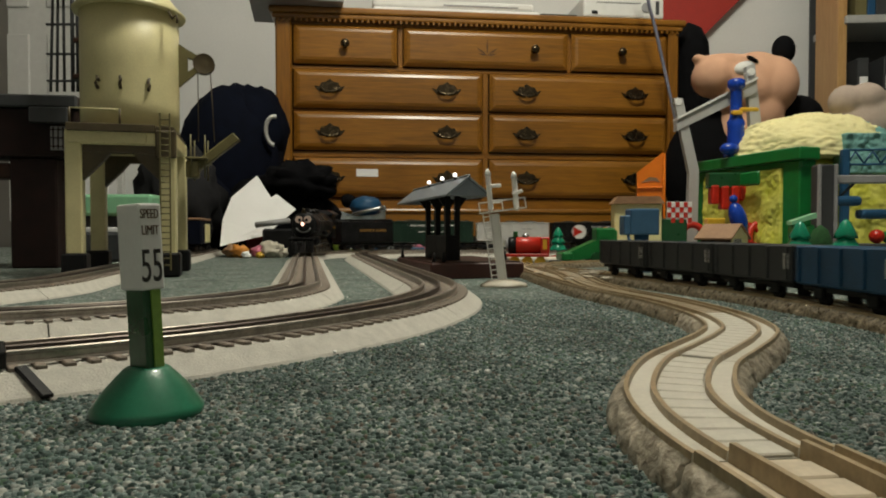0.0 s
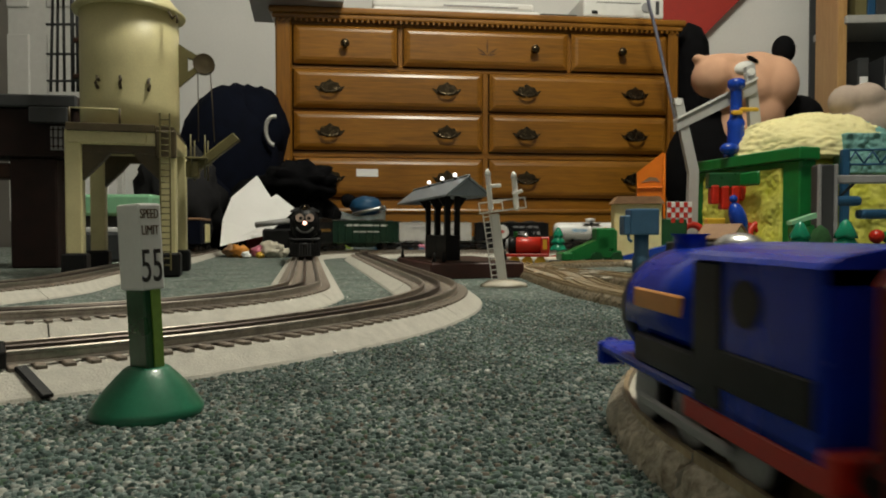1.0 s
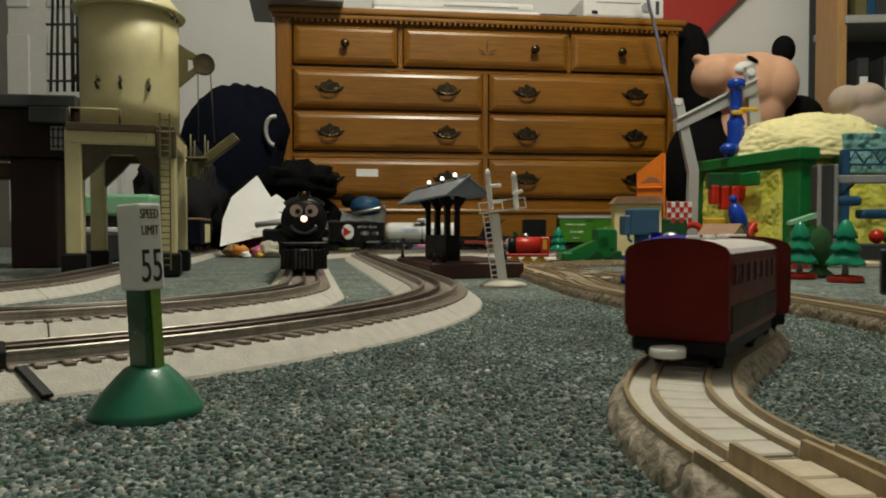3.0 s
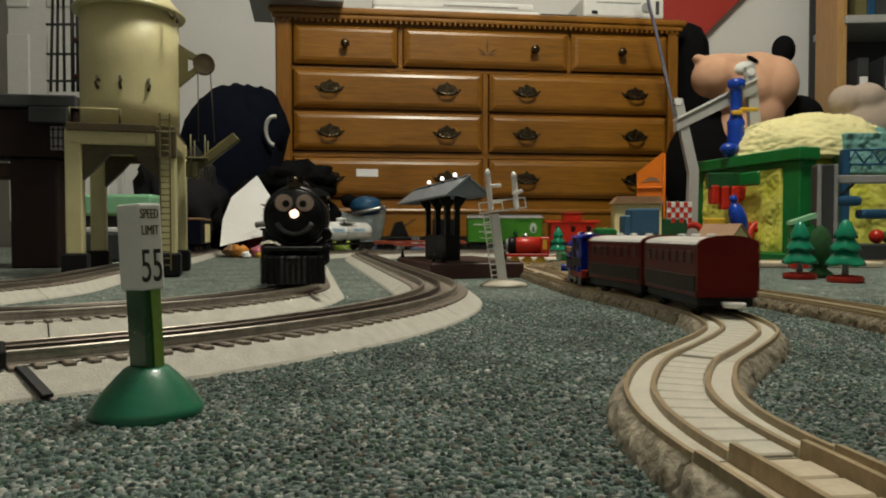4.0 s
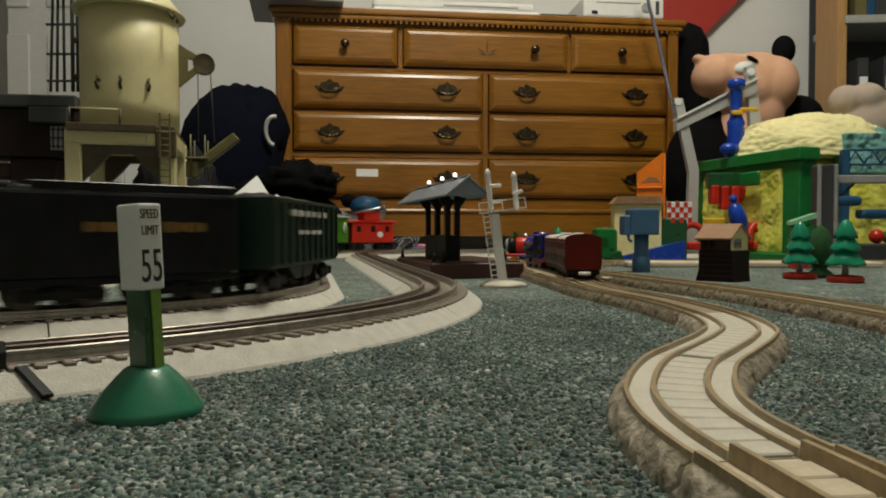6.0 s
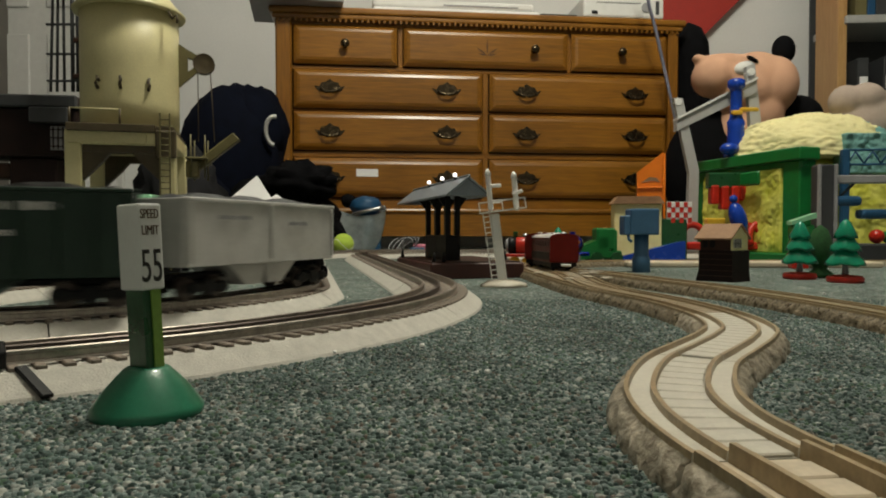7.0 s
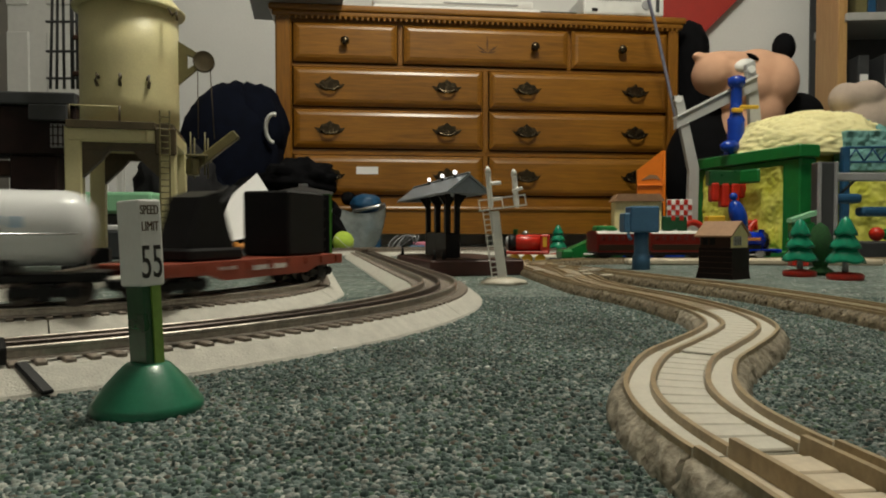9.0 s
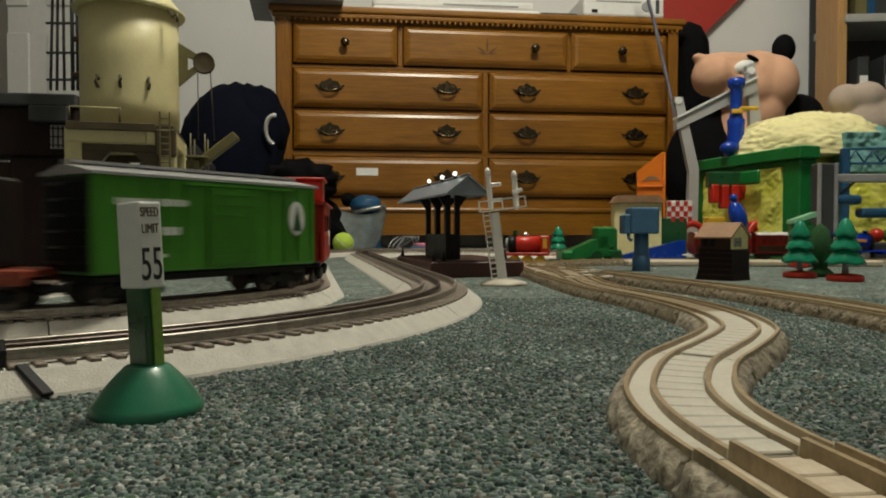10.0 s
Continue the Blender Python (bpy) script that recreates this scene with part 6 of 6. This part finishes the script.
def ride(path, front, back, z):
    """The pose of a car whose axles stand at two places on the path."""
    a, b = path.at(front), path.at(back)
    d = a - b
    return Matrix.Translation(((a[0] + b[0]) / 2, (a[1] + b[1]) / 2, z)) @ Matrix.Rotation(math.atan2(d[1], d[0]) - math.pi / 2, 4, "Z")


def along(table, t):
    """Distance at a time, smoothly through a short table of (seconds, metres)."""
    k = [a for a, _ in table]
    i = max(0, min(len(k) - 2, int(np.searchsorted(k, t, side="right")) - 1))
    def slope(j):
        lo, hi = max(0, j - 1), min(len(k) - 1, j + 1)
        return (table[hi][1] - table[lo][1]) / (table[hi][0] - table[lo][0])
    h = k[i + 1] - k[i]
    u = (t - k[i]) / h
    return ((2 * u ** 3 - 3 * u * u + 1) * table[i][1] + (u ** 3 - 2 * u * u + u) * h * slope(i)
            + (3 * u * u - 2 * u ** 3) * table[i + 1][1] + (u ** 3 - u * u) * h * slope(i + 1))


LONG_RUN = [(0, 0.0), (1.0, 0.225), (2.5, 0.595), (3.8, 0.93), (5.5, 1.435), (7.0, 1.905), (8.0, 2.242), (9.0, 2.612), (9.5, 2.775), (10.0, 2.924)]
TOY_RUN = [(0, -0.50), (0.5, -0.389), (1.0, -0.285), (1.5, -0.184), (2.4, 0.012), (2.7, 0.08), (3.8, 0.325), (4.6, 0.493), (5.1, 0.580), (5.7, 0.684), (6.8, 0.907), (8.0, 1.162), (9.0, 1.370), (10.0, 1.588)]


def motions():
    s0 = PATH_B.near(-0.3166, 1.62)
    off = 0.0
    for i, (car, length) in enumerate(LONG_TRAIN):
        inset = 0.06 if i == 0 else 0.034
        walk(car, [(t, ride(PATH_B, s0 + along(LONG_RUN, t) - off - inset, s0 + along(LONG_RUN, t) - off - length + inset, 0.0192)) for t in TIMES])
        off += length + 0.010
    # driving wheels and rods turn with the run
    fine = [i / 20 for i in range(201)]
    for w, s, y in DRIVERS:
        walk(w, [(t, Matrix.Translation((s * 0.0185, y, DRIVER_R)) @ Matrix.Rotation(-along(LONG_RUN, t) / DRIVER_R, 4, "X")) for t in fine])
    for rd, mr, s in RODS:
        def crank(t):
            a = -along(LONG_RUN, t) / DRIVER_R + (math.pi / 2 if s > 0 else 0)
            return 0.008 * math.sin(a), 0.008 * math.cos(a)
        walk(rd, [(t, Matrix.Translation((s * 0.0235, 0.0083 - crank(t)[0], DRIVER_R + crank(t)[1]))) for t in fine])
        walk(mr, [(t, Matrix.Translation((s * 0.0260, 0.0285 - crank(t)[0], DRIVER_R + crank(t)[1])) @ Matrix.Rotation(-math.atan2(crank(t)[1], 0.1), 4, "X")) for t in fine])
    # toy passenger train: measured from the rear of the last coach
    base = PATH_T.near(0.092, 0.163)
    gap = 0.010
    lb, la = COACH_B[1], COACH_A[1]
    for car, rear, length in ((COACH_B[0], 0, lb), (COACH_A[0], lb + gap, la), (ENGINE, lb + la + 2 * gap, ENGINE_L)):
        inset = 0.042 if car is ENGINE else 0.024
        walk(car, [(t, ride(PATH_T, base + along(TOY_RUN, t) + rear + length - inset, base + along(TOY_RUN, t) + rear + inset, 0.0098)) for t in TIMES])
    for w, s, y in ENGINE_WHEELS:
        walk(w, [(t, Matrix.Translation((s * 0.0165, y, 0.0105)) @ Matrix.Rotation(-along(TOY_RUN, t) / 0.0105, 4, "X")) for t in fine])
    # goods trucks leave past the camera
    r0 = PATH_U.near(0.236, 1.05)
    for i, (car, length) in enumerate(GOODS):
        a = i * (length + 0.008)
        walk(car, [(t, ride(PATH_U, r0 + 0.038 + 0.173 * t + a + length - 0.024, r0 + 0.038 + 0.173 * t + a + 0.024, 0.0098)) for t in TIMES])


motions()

● **What you are asked to do**:
Only the number is wanted: how many lines in the data include the string "with"?

● **Response to the exercise**:
2